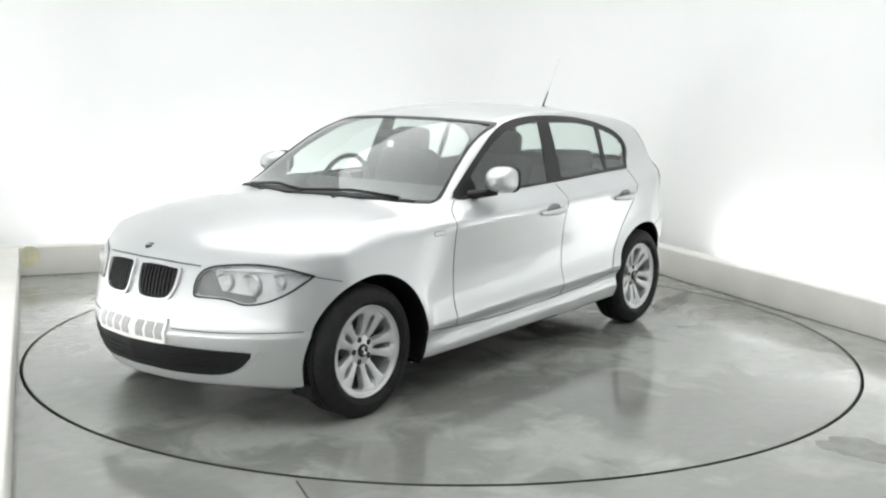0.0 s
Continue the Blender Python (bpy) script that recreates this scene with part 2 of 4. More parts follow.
def puddle(parent, corners, seed, grow=1.0, mat=WET, high=0.0012):
    """A thin film of dirty water with a ragged rim."""
    o = rounded(corners, 140, 2)
    c = o.mean(0)
    v = [(c[0], c[1], high)]
    for i, p in enumerate(o):
        k = grow * (1 + 0.3 * noise.noise(Vector((p[0] * 9, p[1] * 9, seed))) + 0.22 * noise.noise(Vector((p[0] * 28, p[1] * 28, seed))))
        v.append((c[0] + (p[0] - c[0]) * k, c[1] + (p[1] - c[1]) * k, high))
    n = len(o)
    v += [(x, y, 0.0002) for x, y, z in v[1:]]
    f = [(0, 1 + i, 1 + (i + 1) % n) for i in range(n)] + [(1 + i, 1 + n + i, 1 + n + (i + 1) % n, 1 + (i + 1) % n) for i in range(n)]
    return mesh_ob("puddle", v, f, mat, parent, "dark wet streak", smooth=False)


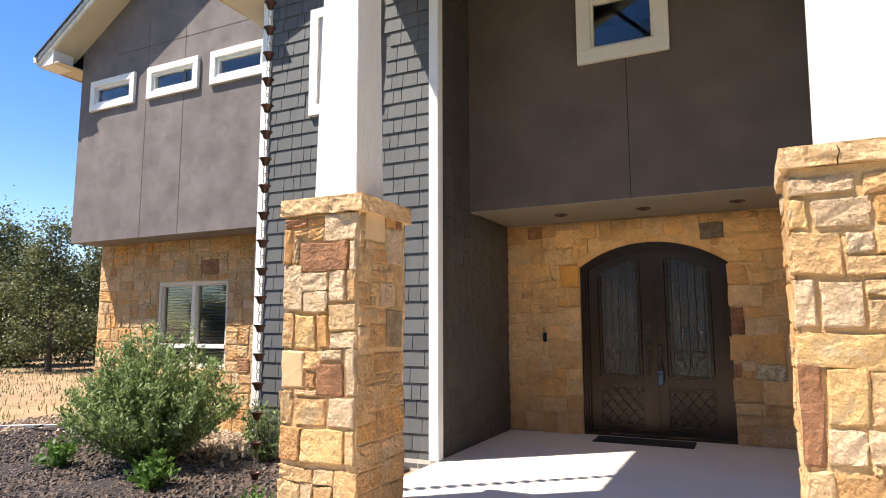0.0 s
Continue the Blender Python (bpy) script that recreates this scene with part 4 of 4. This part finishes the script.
# the oak beside the porch whose bough hangs over the gable
oak = thing("oak_tree", "live oak with a leafy bough hanging near the gable", "tree")
bm = bmesh.new()
sweep(bm, [(7.2, 1.6, GZ - 0.1), (7.0, 1.7, 2.2), (6.6, 1.9, 4.0), (5.9, 2.1, 5.6), (4.9, 2.4, 6.9)], 0.42, 0.42, side=(0, 1, 0), taper=0.35, sides=10)
sweep(bm, [(6.2, 2.0, 5.0), (4.8, 2.6, 6.6), (3.6, 3.2, 6.9), (2.6, 3.1, 6.25), (1.9, 3.0, 5.65), (1.45, 3.0, 5.25)], 0.13, 0.13, side=(0, 1, 0), taper=0.25, sides=6)
sweep(bm, [(3.6, 3.2, 6.9), (2.8, 2.9, 6.6), (2.2, 2.9, 6.4)], 0.06, 0.06, side=(0, 1, 0), taper=0.3, sides=5)
part("trunk", bm, M_BARK, oak)
rnd = random.Random(5)
cs = [(2.30 + rnd.uniform(-0.28, 0.8), 3.2 + rnd.uniform(-0.25, 0.25), 6.15 + rnd.uniform(-0.15, 0.55), rnd.uniform(0.4, 0.8)) for _ in range(34)]
cs += [(5.9 + rnd.uniform(-1.7, 2.4), 1.8 + rnd.uniform(-1.8, 1.2), 7.6 + rnd.uniform(-1.0, 1.4), 1.4) for _ in range(50)]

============

### What to work on:
Retype all the records shown above, character for character. Omit every picture.

### Answer for this exercise:
0.0 s
Continue the Blender Python (bpy) script that recreates this scene with part 2 of 4. More parts follow.
def puddle(parent, corners, seed, grow=1.0, mat=WET, high=0.0012):
    """A thin film of dirty water with a ragged rim."""
    o = rounded(corners, 140, 2)
    c = o.mean(0)
    v = [(c[0], c[1], high)]
    for i, p in enumerate(o):
        k = grow * (1 + 0.3 * noise.noise(Vector((p[0] * 9, p[1] * 9, seed))) + 0.22 * noise.noise(Vector((p[0] * 28, p[1] * 28, seed))))
        v.append((c[0] + (p[0] - c[0]) * k, c[1] + (p[1] - c[1]) * k, high))
    n = len(o)
    v += [(x, y, 0.0002) for x, y, z in v[1:]]
    f = [(0, 1 + i, 1 + (i + 1) % n) for i in range(n)] + [(1 + i, 1 + n + i, 1 + n + (i + 1) % n, 1 + (i + 1) % n) for i in range(n)]
    return mesh_ob("puddle", v, f, mat, parent, "dark wet streak", smooth=False)


0.0 s
Continue the Blender Python (bpy) script that recreates this scene with part 4 of 4. This part finishes the script.
# the oak beside the porch whose bough hangs over the gable
oak = thing("oak_tree", "live oak with a leafy bough hanging near the gable", "tree")
bm = bmesh.new()
sweep(bm, [(7.2, 1.6, GZ - 0.1), (7.0, 1.7, 2.2), (6.6, 1.9, 4.0), (5.9, 2.1, 5.6), (4.9, 2.4, 6.9)], 0.42, 0.42, side=(0, 1, 0), taper=0.35, sides=10)
sweep(bm, [(6.2, 2.0, 5.0), (4.8, 2.6, 6.6), (3.6, 3.2, 6.9), (2.6, 3.1, 6.25), (1.9, 3.0, 5.65), (1.45, 3.0, 5.25)], 0.13, 0.13, side=(0, 1, 0), taper=0.25, sides=6)
sweep(bm, [(3.6, 3.2, 6.9), (2.8, 2.9, 6.6), (2.2, 2.9, 6.4)], 0.06, 0.06, side=(0, 1, 0), taper=0.3, sides=5)
part("trunk", bm, M_BARK, oak)
rnd = random.Random(5)
cs = [(2.30 + rnd.uniform(-0.28, 0.8), 3.2 + rnd.uniform(-0.25, 0.25), 6.15 + rnd.uniform(-0.15, 0.55), rnd.uniform(0.4, 0.8)) for _ in range(34)]
cs += [(5.9 + rnd.uniform(-1.7, 2.4), 1.8 + rnd.uniform(-1.8, 1.2), 7.6 + rnd.uniform(-1.0, 1.4), 1.4) for _ in range(50)]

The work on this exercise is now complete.